Underpinning RTE’s data strategy is the complex landscape of media production and its associated measurement, with each platform – radio, television, outdoor (e.g. posters), print, online, and cinema being measured in different ways using different systems and in some cases, different standards. This is largely due to the relative maturity of the media themselves, as well as the concomitant development of the advertising markets that specialise in each type. Of particular importance for Nick and RTÉ is the Sagacity project that has the strategic aim of creating a 360 degree view of customers and their interactions with RTÉ’s services, which in turn will lead to a wide range of data capabilities from microscopic (individual customer tastes) to macroscopic (audience consumption) analysis.
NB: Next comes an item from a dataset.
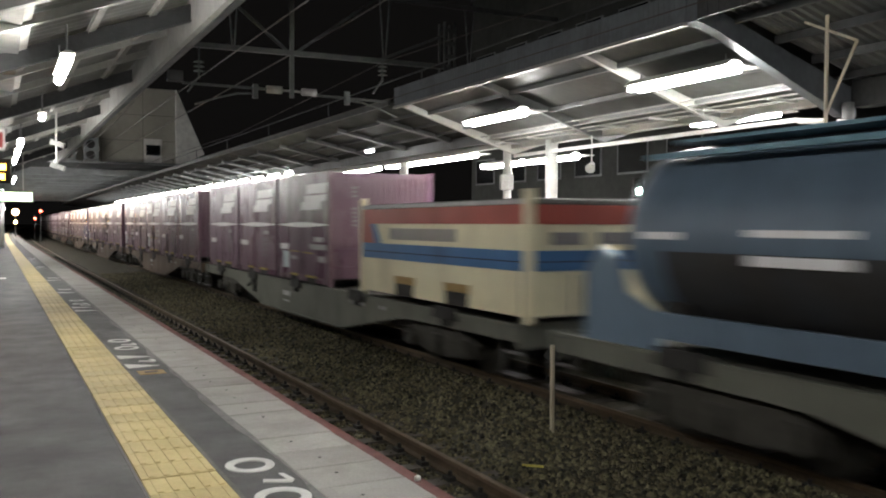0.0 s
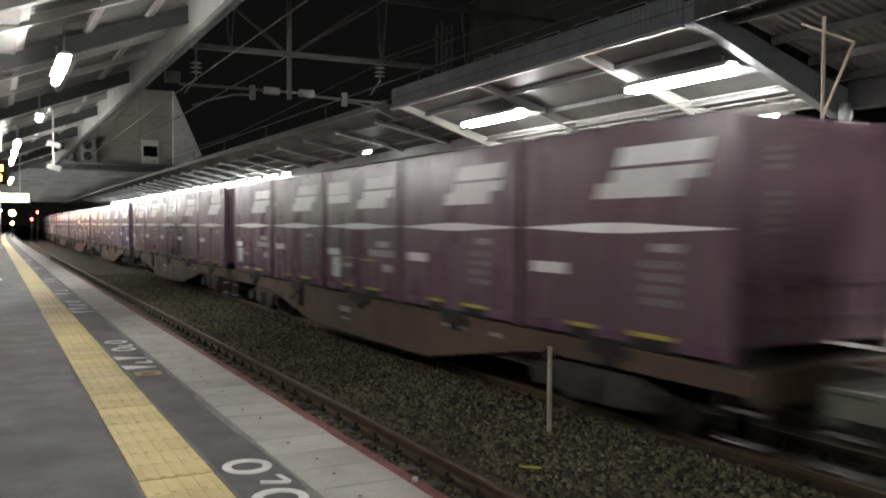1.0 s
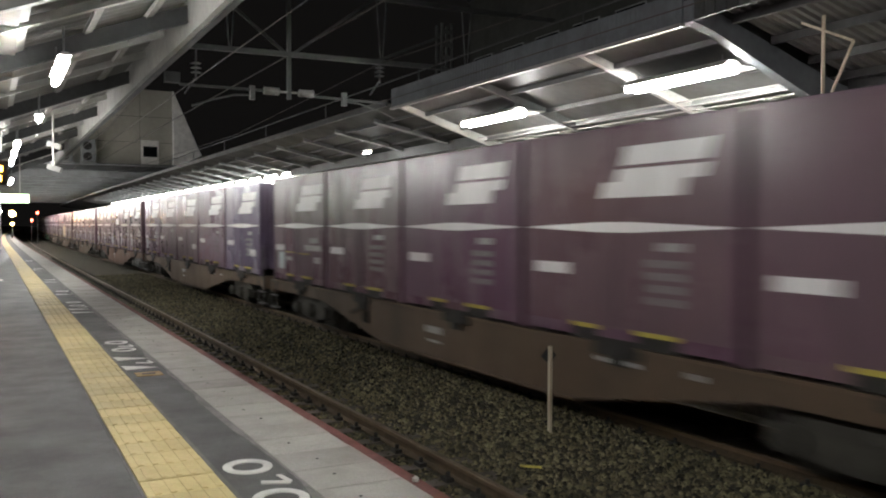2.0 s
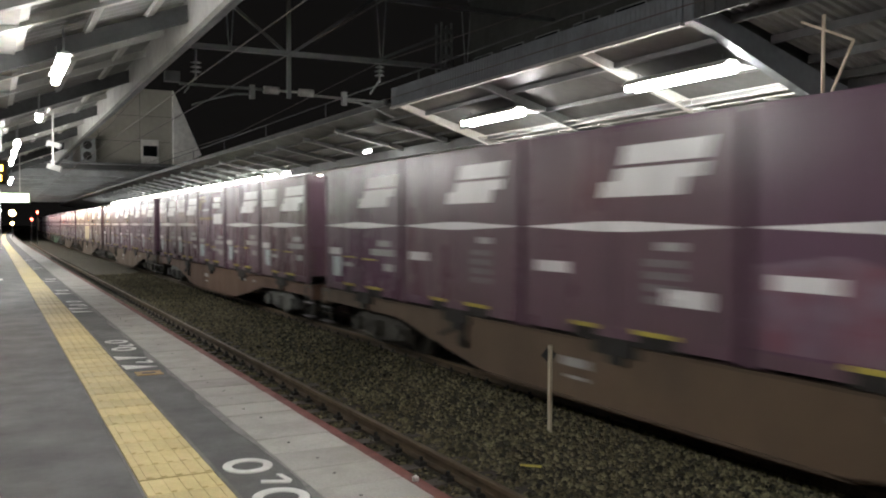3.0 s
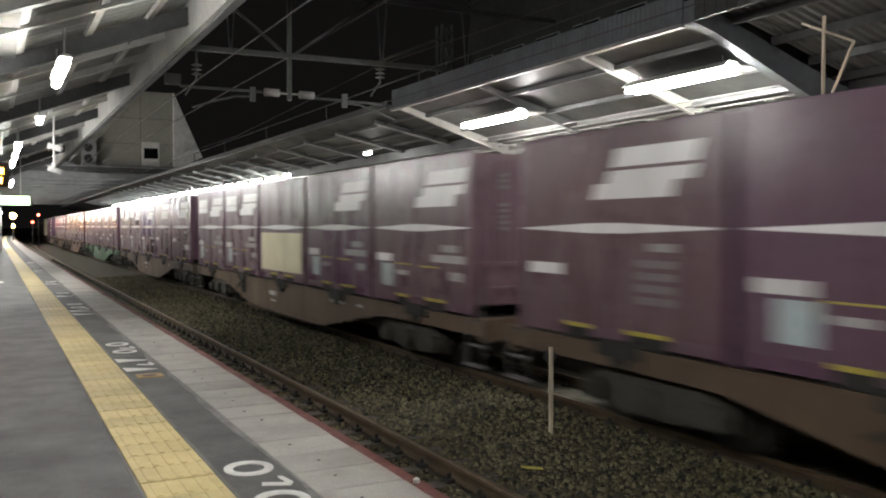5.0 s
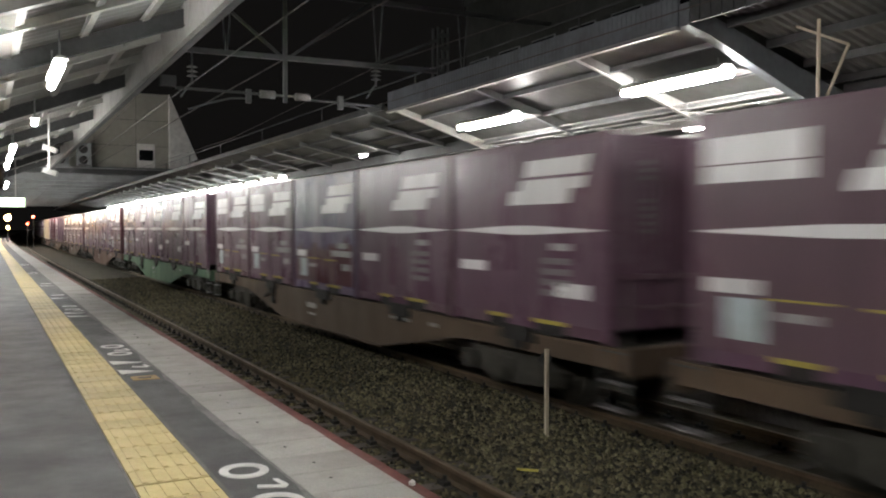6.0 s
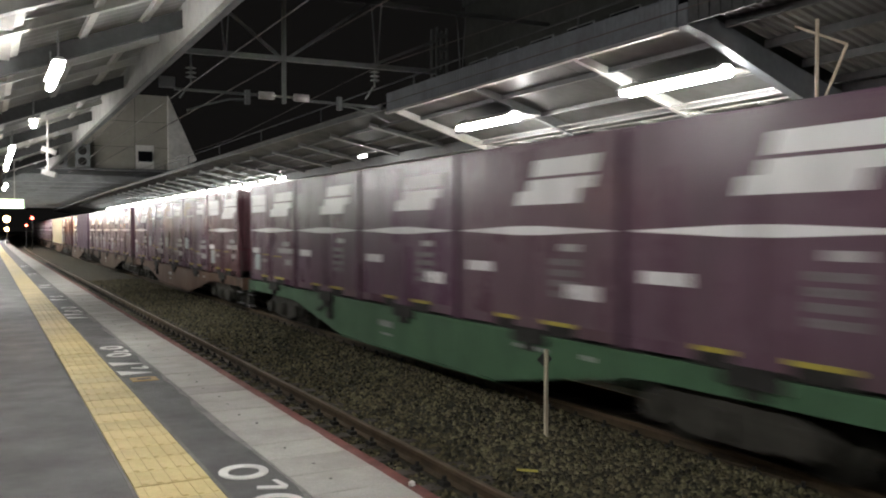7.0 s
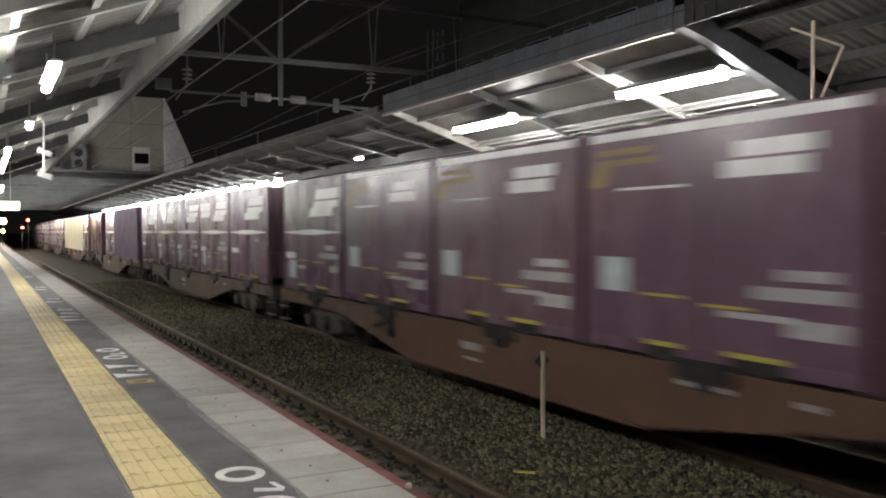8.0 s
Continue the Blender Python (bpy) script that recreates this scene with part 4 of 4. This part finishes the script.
KINDS = {
    "P": plain_container("container", WINE, "wine-coloured steel container with a white stripe"),
    "S": plain_container("container", WINE, "wine-coloured steel container with a white sheet low on its side", True, True),
    "B": plain_container("container", WINEBLUE, "faded violet steel container with a white stripe", True, True),
    "Q": marked_container("container", WINE, "wine-coloured steel container with white panel and document plate"),
    "q": marked_container("container", WINE, "wine-coloured steel container with a pale document plate", False),
    "V": faded_container("container", "faded violet steel container, wine-coloured along its lower side"),
    "E": arrow_container("container", WINE, "wine-coloured steel container with yellow band and white sheet", True),
    "R": marked_container("container", WINERED, "red-wine steel container with white panel and document plate"),
    "Y": arrow_container("container", WINE, "wine-coloured steel container with a yellow bent arrow"),
    "M": patched_container("container", "wine-coloured steel container with patchy repainted lower side"),
    "C": panel_container("container", "wine-coloured steel container with a cream lower panel"),
}
WAGONS = {
    "grey": wagon_model(FRAMEGREY, BOGIE, "grey container flat wagon with a fish-bellied frame"),
    "brown": wagon_model(FRAMEBROWN, BOGIE, "grimy brown container flat wagon"),
    "pale": wagon_model(FRAMERUST, BOGIEGREY, "grimy rust-brown container flat wagon on grey bogies"),
    "green": wagon_model(FRAMEGREEN, BOGIE, "green container flat wagon"),
    "rust": wagon_model(FRAMERUST, BOGIE, "rust-coloured container flat wagon"),
}
# the load of each wagon from its front end, '.' for an empty place
LOADS = [
    ("brown", "PPQPq"), ("brown", "PPPPq"), ("brown", "BMSPq"), ("pale", "QqEQQ"), ("brown", "QQQqP"),
    ("brown", "qqCQQ"), ("brown", "SPVQQ"), ("green", "PSSPQ"), ("rust", "RYYYq"), ("brown", "PQqqP"),
    ("brown", "..q.."), ("pale", "q...."), ("brown", "PPQqq"), ("rust", "qqPPP"), ("brown", "PQQPq"),
    ("brown", "qPPqq"), ("brown", "PPPQP"), ("brown", "QqPPq"), ("brown", "PPQqq"), ("brown", "qqPPP"),
    ("brown", "PQQPq"), ("brown", "qPPqq"), ("brown", "PPPQP"), ("brown", "QqPPq"),
]
used = set()


def put(store, key, y, z):
    ob = store[key]
    if (id(store), key) in used:
        ob = copy_thing(ob, pose(TRACK_2, y, z))
    used.add((id(store), key))
    TRAIN.append((ob, y, z))


def make_train():
    put(WAGONS, "grey", GAP_A - PITCH / 2, RAIL_Z)
    TRAIN.append((cream_container("cream_container", "low cream open-top container with red and blue bands"), 12.6, RAIL_Z + DECK))
    for y in (19.15, 23.02, 26.87):
        put(KINDS, "P" if y != 19.15 else "q", y, RAIL_Z + DECK)
    for length, mat, y, label in ((9.3, WINEDULL, 239.2, "long dull violet steel container"), (6.06, WINERED, 250.85, "plain dark red steel container on a wagon"),
                                  (9.3, CREAM, 263.3, "long cream steel container on a wagon"), (6.06, CREAM, 271.3, "cream steel container on a wagon")):
        TRAIN.append((long_container(length, mat, label), y, RAIL_Z + DECK))
    put(WAGONS, "grey", GAP_A - PITCH * 1.5, RAIL_Z)
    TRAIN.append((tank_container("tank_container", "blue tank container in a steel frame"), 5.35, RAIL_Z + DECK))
    for k, (wagon, load) in enumerate(LOADS):
        mid = GAP_A + PITCH * (k + 0.5)
        put(WAGONS, wagon, mid, RAIL_Z)
        for i, kind in enumerate(load):
            if kind != ".":
                put(KINDS, kind, mid + (i - 2) * STEP, RAIL_Z + DECK)


make_train()


# ---- pieces of the platform ----
def platform_pieces():
    bm = bmesh.new()
    box(bm, 0.003, 0.417, 0.004, 0.296, -0.018, 0.004)
    for k in range(5):
        x = 0.045 + k * 0.082
        plate(bm, [(x, 0.02), (x + 0.032, 0.02), (x + 0.032, 0.28), (x, 0.28)], "z", 0.003, 0.009)
    tile = mesh_of("warning_tile", bm, TACTILE)
    bm = bmesh.new()
    box(bm, 0.0, 0.52, 0.006, 0.394, -0.045, 0.003)
    slab = mesh_of("edge_slab", bm, CONCRETE, 0.004)
    rng = random.Random(3)
    for k in range(-33, 200):
        piece("warning_tile", tile, platform, pose(0.712, 2.0 + k * 0.3, rng.uniform(-0.0015, 0.0015), rng.uniform(-0.25, 0.25), 0, rng.uniform(-0.25, 0.25)))
    bm = bmesh.new()
    tube(bm, (0, 0, 0.0), (0, 0, 0.005), 0.011, 8)
    plug = mesh_of("slab_plug", bm, CLIP)
    for k in range(-2, 45):
        piece("slab_plug", plug, platform, pose(1.72 + 0.02 * (k % 3), 1.8 + k * 0.4 + 0.05 * (k % 2), 0.0))
    for k in range(-24, 151):
        piece("edge_slab", slab, platform, pose(1.538, 1.6 + k * 0.4, rng.uniform(-0.002, 0.002), rng.uniform(-0.25, 0.25), rng.uniform(-0.15, 0.15), rng.uniform(-0.2, 0.2)))


platform_pieces()


# how far the train runs ahead of an even pace, every half second
LURCH = [0.0, 0.07, 0.06, 0.0, 0.0, 0.0, -0.05, 0.17, 0.36, 0.15, 0.0, -0.1, -0.3, 0.0, 0.24, 0.28, 0.0]


def motions():
    """The whole train runs past at about 24 metres a second, slowing a little."""
    for ob, y0, z in TRAIN:
        rows = []
        for k in range(17):
            t = k * 0.5
            y = y0 - (24.513 * t - 0.047 * t * t) - LURCH[k]
            turn = -math.degrees(math.atan(max(0.0, y - 60) / 4000))
            rows.append((t, pose(TRACK_2 + bend(y), y, z, 0, 0, turn)))
        walk(ob, rows)


motions()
In addition, it will also enable data functions such as: personal recommendations, audience patterns, and revenue maximisation from advertising.

Pre-dating the Sagacity project, a Data Value Group was created as part of RTÉ’s overall data strategy and involved a cross section of data creators and data users. Through this group the DVM was utilised as a key collaborative tool and conversation starter to help translate the organisations data strategy and shape the vision of projects such as Sagacity. In the early stages of Sagacity, a Data Value Group workshop was facilitated by Nick to identify starting points or sub-projects. Rather than focusing on the strategic objective of the project, the workshop took a bottom-up approach and essentially asked the participants what was important to them and what their pain points were. Each of the comments was positioned in a relevant segment of the DVM providing context and a basis for linking to other contributions in the group. Indeed, clusters of comments formed across the DVM which again provided a basis for further discussion and prompted further exploration for commonality, root causes and areas of potential improvement. The result of the discussions identified: cross-sectional analysis, business focused reports and searchable content as key areas ripe for improvement. Interestingly, the discussion also unearthed a choke point to the improvements and a critical step in unlocking their benefits. The key was ensuring that acquired data/content was tagged in a consistent and reliable fashion across the organisation.

The main reason for inconsistent tagging was down to the idiosyncratic process of tagging, which was done from the specific context and perspective of each tagger. In fact, the exploration highlighted that some taggers did not realise they were both a data creator and data user, being the primary consumers of their own tagged content. A common pattern that surfaces in many workshops and organisations, in this case it described media producers tagging their own content only to experience that after six months it was very difficult to even locate not to mind leverage the tagged content (a situation I’m sure everyone can relate to). If tagging was consistent and was clearly understood by all in an organisational sense, it would open up a wealth of opportunities.  Not only would analytics and marketing benefit – for example the performance of content segmented by key indicators would be easily derived regardless of platform, type or channel (and linked to properly tagged promotional activity), but so too would production and operations; consistently tagged content would simplify rights management, financial reporting and regulatory reporting and planning.

The pain-point may seem overly simplistic (for its impact) and something that any logically planned project should include. However, it’s worth noting that it’s not primarily a tech problem (or fix) but a behavioural one. While, technology can be a guide to good behaviour, if people aren’t aware of their behaviour in the first place it may never change. The power of the Data Value Map is that it enables an open discussion on data and allows issues/opportunities to be identified and untangled from incumbent business processes and technologies, the real key to unlocking the value of data. This particularly applies to behavioural issues that essentially determine the success or failure of a data initiative, which are at best misdiagnosed and at worst ignored.